I’m often asked how to go about extending the shelf life of yesteryear’s Jewish cultural treasures. It seems to me that studying them in class is one way to keep them fresh and evergreen. Another is through creative recycling.

A lively, smart example of how to preserve Jewish culture by rethinking and extending its meaning, context and form can be found these days at Sixth and I, where a modest and unassuming exhibition, Liana Finck: The Bintel Brief, has just opened.

Taking her cue -- and her material --  from the Forward’s pioneering, and justly celebrated, advice column, Bintel Brief, which debuted in 1906, Liana Finck offers a decidedly post-modern interpretation.

Here, the Forward’s stolid and blocky text assumes visual form –- that of the graphic novel --  while the stories that animated its pages -- tales of confusion, thwarted hopes, missed opportunities --  become ever more fanciful.

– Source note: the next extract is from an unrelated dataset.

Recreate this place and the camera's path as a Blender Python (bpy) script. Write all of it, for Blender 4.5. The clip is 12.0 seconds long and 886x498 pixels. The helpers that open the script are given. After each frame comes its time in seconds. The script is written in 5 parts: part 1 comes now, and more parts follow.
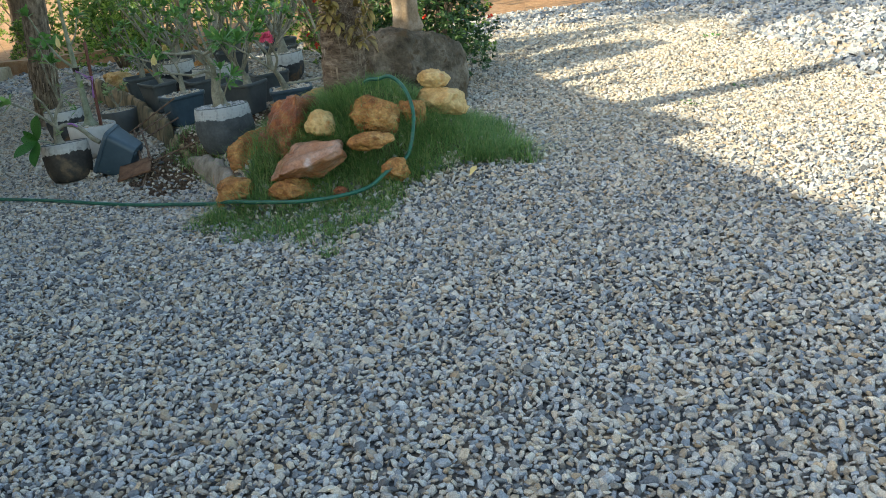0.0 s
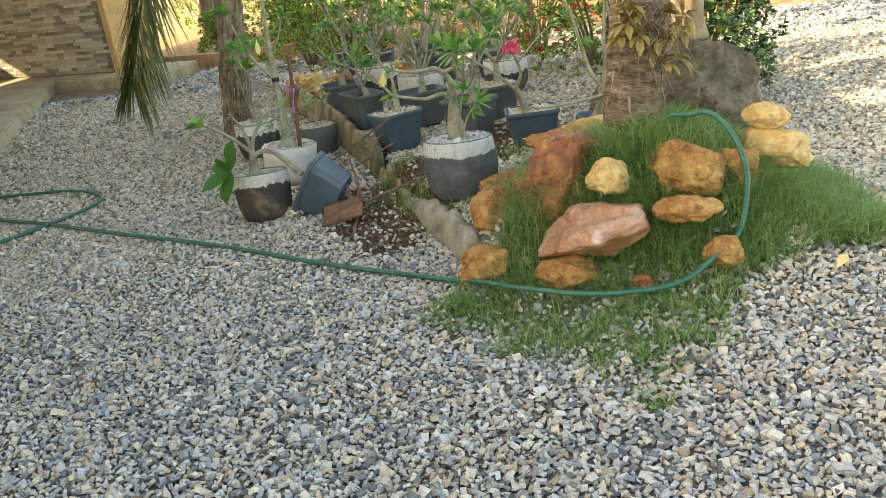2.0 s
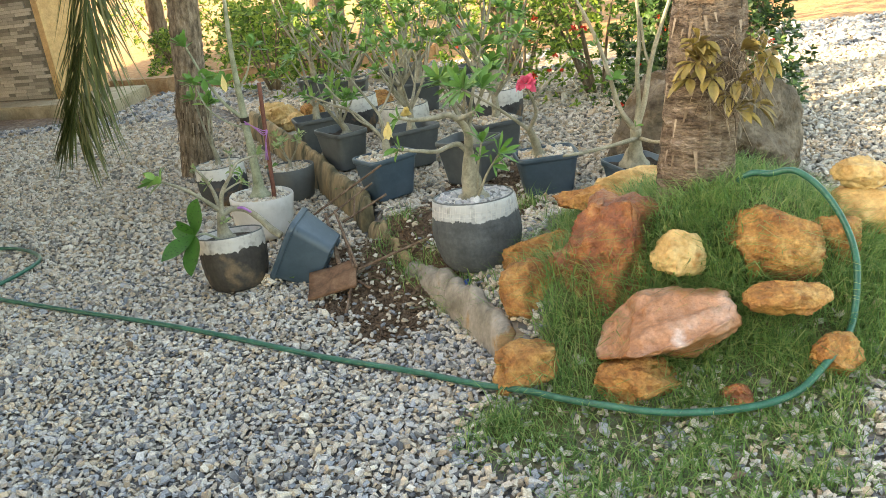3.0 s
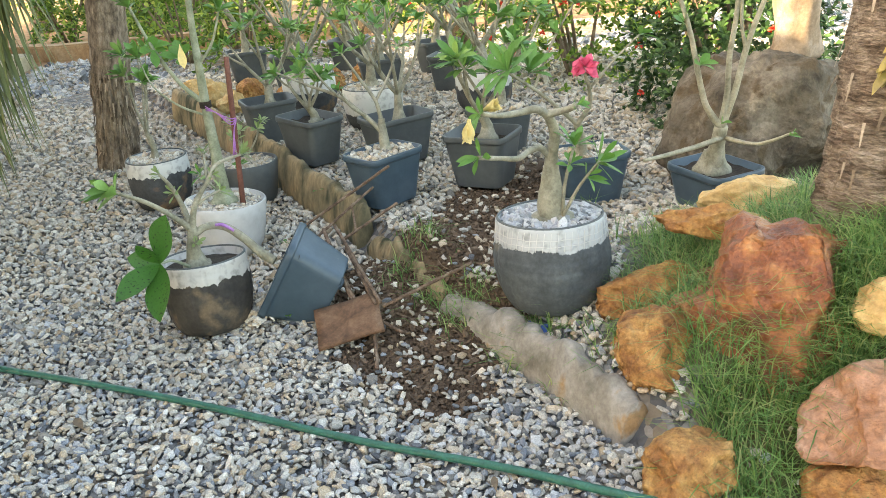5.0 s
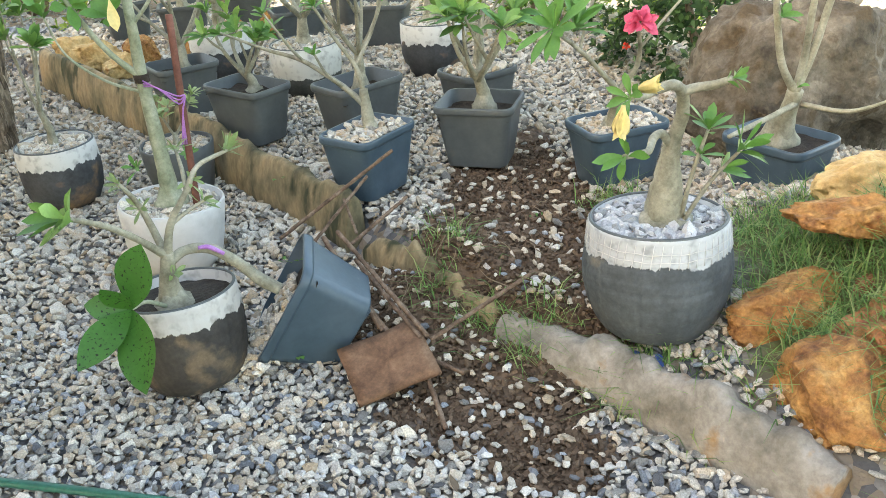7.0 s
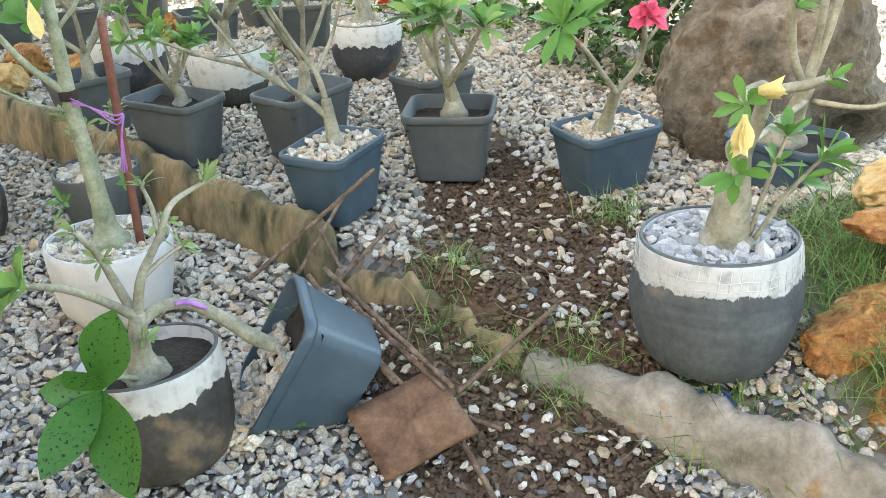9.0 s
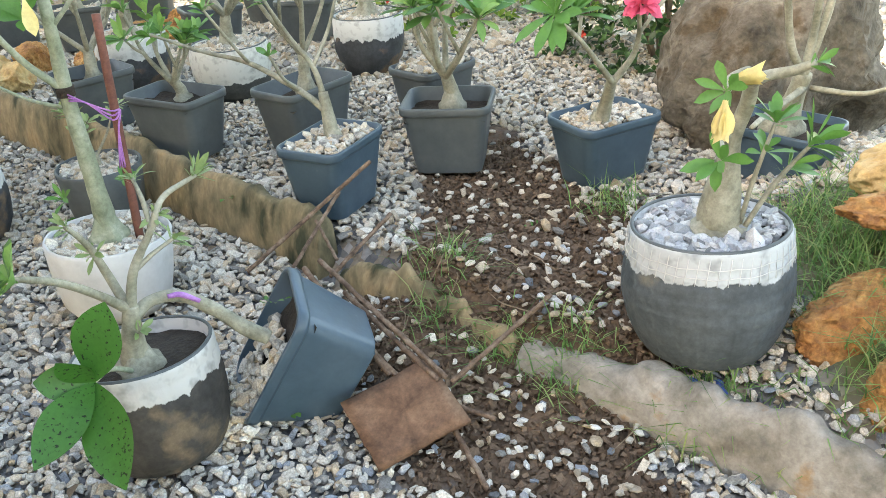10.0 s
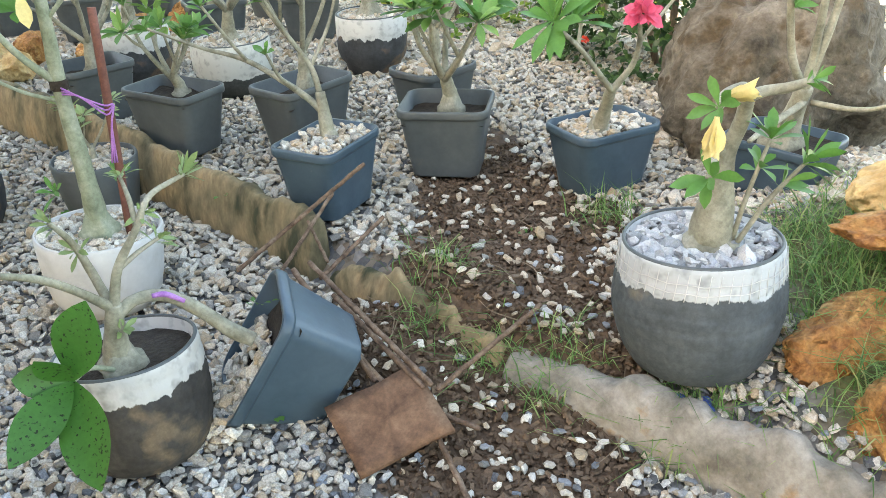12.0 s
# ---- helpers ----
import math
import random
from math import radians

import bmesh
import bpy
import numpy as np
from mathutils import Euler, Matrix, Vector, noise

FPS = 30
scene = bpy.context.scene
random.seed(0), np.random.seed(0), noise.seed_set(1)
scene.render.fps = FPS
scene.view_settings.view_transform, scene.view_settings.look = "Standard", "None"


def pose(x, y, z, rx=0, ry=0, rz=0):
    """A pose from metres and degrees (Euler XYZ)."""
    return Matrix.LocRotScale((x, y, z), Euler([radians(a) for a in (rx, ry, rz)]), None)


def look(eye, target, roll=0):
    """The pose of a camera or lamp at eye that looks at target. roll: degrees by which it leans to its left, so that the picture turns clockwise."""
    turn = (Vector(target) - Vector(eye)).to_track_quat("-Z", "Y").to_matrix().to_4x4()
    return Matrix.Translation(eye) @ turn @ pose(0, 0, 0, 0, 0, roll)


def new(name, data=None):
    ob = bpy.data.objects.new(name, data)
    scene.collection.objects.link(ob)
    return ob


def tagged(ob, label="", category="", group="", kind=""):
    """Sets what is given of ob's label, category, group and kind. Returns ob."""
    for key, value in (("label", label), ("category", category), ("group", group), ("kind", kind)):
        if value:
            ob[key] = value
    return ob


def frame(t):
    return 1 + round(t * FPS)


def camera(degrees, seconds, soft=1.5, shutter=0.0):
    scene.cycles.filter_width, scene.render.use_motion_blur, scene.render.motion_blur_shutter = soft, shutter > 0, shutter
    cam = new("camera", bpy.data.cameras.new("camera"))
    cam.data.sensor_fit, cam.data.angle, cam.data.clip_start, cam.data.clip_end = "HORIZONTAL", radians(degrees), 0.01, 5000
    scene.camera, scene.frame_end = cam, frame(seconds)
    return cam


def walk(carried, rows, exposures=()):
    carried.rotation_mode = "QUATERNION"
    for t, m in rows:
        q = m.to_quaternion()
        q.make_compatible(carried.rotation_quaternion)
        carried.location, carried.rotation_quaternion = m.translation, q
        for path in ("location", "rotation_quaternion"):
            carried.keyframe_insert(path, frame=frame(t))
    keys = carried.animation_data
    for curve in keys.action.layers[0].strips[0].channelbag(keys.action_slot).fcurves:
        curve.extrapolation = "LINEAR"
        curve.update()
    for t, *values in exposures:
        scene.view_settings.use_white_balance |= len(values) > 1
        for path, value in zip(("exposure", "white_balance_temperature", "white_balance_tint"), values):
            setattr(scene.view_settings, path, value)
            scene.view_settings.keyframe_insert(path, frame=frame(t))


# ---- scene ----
cam = camera(55.5, 12.0, soft=0.5)
PATH = [
    (0, (0.252, 0.033, 1.569), (0.136, 1.894, 0.846), -7.5),
    (0.5, (0.031, 0.37, 1.581), (-0.221, 2.202, 0.818), -7.9),
    (1, (-0.132, 0.764, 1.619), (-0.509, 2.578, 0.866), -8.3),
    (1.5, (-0.375, 1.151, 1.593), (-0.8, 2.961, 0.857), -8.2),
    (2, (-0.623, 1.59, 1.606), (-1.087, 3.404, 0.903), -8.0),
    (2.5, (-0.79, 2.012, 1.665), (-1.229, 3.84, 0.982), -7.7),
    (3, (-1.066, 2.405, 1.65), (-1.425, 4.248, 0.962), -7.9),
    (3.5, (-1.266, 2.789, 1.595), (-1.581, 4.634, 0.889), -7.9),
    (3.7, (-1.314, 2.962, 1.628), (-1.61, 4.806, 0.913), -7.8),
    (5.3, (-1.957, 3.459, 1.57), (-2.008, 5.296, 0.78), -4.6),
    (5.5, (-1.985, 3.58, 1.587), (-2.011, 5.408, 0.778), -4.3),
    (6, (-2.114, 3.775, 1.568), (-2.045, 5.586, 0.724), -3.8),
    (6.5, (-2.374, 3.942, 1.569), (-2.212, 5.732, 0.691), -4.0),
    (7, (-2.519, 4.146, 1.527), (-2.278, 5.913, 0.622), -4.0),
    (7.2, (-2.546, 4.259, 1.539), (-2.266, 6.013, 0.62), -3.8),
    (8.8, (-2.819, 4.617, 1.473), (-2.302, 6.317, 0.555), -3.0),
    (9, (-2.808, 4.607, 1.461), (-2.3, 6.309, 0.541), -3.2),
    (9.5, (-2.772, 4.583, 1.455), (-2.291, 6.288, 0.526), -3.8),
    (10, (-2.755, 4.579, 1.453), (-2.283, 6.285, 0.523), -4.3),
    (10.5, (-2.714, 4.594, 1.451), (-2.243, 6.301, 0.522), -4.5),
    (11, (-2.707, 4.596, 1.469), (-2.245, 6.31, 0.548), -4.4),
    (11.5, (-2.706, 4.594, 1.467), (-2.248, 6.307, 0.542), -3.6),
    (12, (-2.713, 4.596, 1.459), (-2.248, 6.303, 0.527), -2.7),
]
walk(cam, [(t, look(eye, target, roll)) for t, eye, target, roll in PATH],
     [(0.0, 1.67, 7500, 0), (0.5, 1.90, 8300, 1), (1.0, 2.15, 9700, 3), (1.5, 2.42, 10900, 5), (2.5, 2.80, 10900, 7), (3.5, 2.94, 10200, 8), (5.5, 3.26, 9500, 8), (7.0, 3.36, 9200, 8), (12.0, 3.43, 8700, 8)])

# ---- world and sun ----
SUN_TO = Vector((0.93, 0.36, -0.56)).normalized()
world = bpy.data.worlds.new("sky")
scene.world = world
world.use_nodes = True
wn = world.node_tree
sky = wn.nodes.new("ShaderNodeTexSky")
sky.sky_type, sky.sun_disc = "NISHITA", False
sky.sun_elevation = math.asin(-SUN_TO.z)
sky.sun_rotation = math.atan2(-SUN_TO.x, -SUN_TO.y)
sky.air_density, sky.dust_density = 1.0, 1.5
bg = next(n for n in wn.nodes if n.type == "BACKGROUND")
bg.inputs["Strength"].default_value = 0.15
wn.links.new(sky.outputs["Color"], bg.inputs["Color"])
sun_data = bpy.data.lights.new("sun", "SUN")
sun_data.energy, sun_data.angle, sun_data.color = 2.8, radians(0.6), (1.0, 0.9, 0.76)
sun = new("sun", sun_data)
sun.matrix_world = look((-20, -8, 14), Vector((-20, -8, 14)) + SUN_TO)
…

Consider the etiquette of gift-giving, a matter of considerable import to immigrants determined to mind their manners. Finck transforms that concern into the fantastical tale of Nayse Fug, who receives not one, but fifty, pillows as wedding presents.  “Another pillow.  How thoughtful, Shloyme,” says the bemused bride-to-be.

Finck also takes the Forward’s rogues gallery of missing husbands – desertion plagued the Jewish immigrant community in the early years of the 20th century – and renders its grainy, hard-to-read photographs into a series of memorable drawings.  In some of them, errant husbands  elegantly wield a cigarette or sport a handlebar mustache; in others, they are beetle-browed or wear glasses.

A treat for the eye as well as the imagination, Finck’s graphic novel will soon be serialized in The Forward, giving the Bintel Brief a new lease on life and its latter-day readers more to talk, and tweet, about.